Docker cloud sync gateway admin port access on localhost only

I’ve just re-setup an old sync gateway / cb docker cloud stack that I thought used to work fine. It’s built with a dockerfile that uses couchbase/sync-gateway:1.3.1-community as its base.

When it’s up, I would then run

ssh d1 -L 127.0.0.1:4985:127.0.0.1:4985 -L 127.0.0.1:4984:127.0.0.1:4984

from my mac to get access to the admin port to test things out. However for some reason I can’t access the admin port anymore without adding these keys explicitly to the sync config.

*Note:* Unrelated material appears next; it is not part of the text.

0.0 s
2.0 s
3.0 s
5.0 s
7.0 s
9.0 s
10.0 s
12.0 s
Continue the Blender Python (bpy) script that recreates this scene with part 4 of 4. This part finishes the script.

  "adminInterface": "<ADMIN_INTERFACE>",
  "interface": "<INTERFACE>",

Note my entry script replaces these with the env vars in the stackfile.

sync:
  autoredeploy: true
  deployment_strategy: every_node
  environment:
    - 'ADMIN_INTERFACE=:4985'
    - 'CORS_LOGIN_ORIGIN_1=http://localhost:9000'
    - 'CORS_LOGIN_ORIGIN_2=http://localhost:3000'
    - 'CORS_LOGIN_ORIGIN_3=http://localhost:8080'
    - 'CORS_ORIGIN_1=http://localhost:9000'
    - 'CORS_ORIGIN_2=http://localhost:3000'
    - 'CORS_ORIGIN_3=http://localhost:8080'
    - DATABASE_BUCKET=default
    - DATABASE_NAME=dd
    - 'DATABASE_SERVER=http://couchbase:8091'
    - 'INTERFACE=:4984'
  image: 'xxxxx/sync:latest'
  links:
    - couchbase
  ports:
    - '4984:4984'
    - '4985:4985'
  restart: on-failure
  tags:
    - database
  volumes:
    - '/tmp:/tmp/config'

This works, but the problem is I can also access the admin port from the public ip. To be honest it’s been awhile since I looked at this, so I’m not sure what way I had it setup. I may have just used firewall rules stopping it… but I wondered anyone could advise. I think my original setup was along the lines of App Server (Public IP) > Load Balancer (Public IP) > Sync Gateway (Private Network) > Couchbase (Private Network), and the load balancer could talk to the sync gateways via docker cloud links or something…

Any advice, resource links?

If you use :4985 for the admin interface, it will listen on all interfaces (as opposed to just the loopback interface, or a 2nd ethernet card that was dedicated for “private” access)

Normally that wouldn’t be recommended, but in the docker case, that still doesn’t make the container port accessible from the host, because container ports are not exposed to the host by default in docker.

However your line:

ports:
- ‘4985:4985’

sets up bidirectional port forwarding from the host to the container. Meaning, any traffic on port 4985 of the host will get forwarded to port 4985 in the container, making it accessible.

With the setup you currently have, your only option to protect port 4985 would be to use a firewall rule.

@traun thanks for the information. Sure that makes sense about the ports:

ports:
- '4985:4985'

What I found was without that I couldn’t access port 4985 at all after ssh’in into the droplet (node).

ssh d1 -L 127.0.0.1:4985:127.0.0.1:4985 -L 127.0.0.1:4984:127.0.0.1:4984

Is there a better way to set this up or maybe I’m missing something?

For now I’ve added a firewall rule to block 4985. I don’t remember having to do that a year ago when I first tried a similar setup. I’m sure 4985 wasn’t available from the internet, only when I ssh’d in.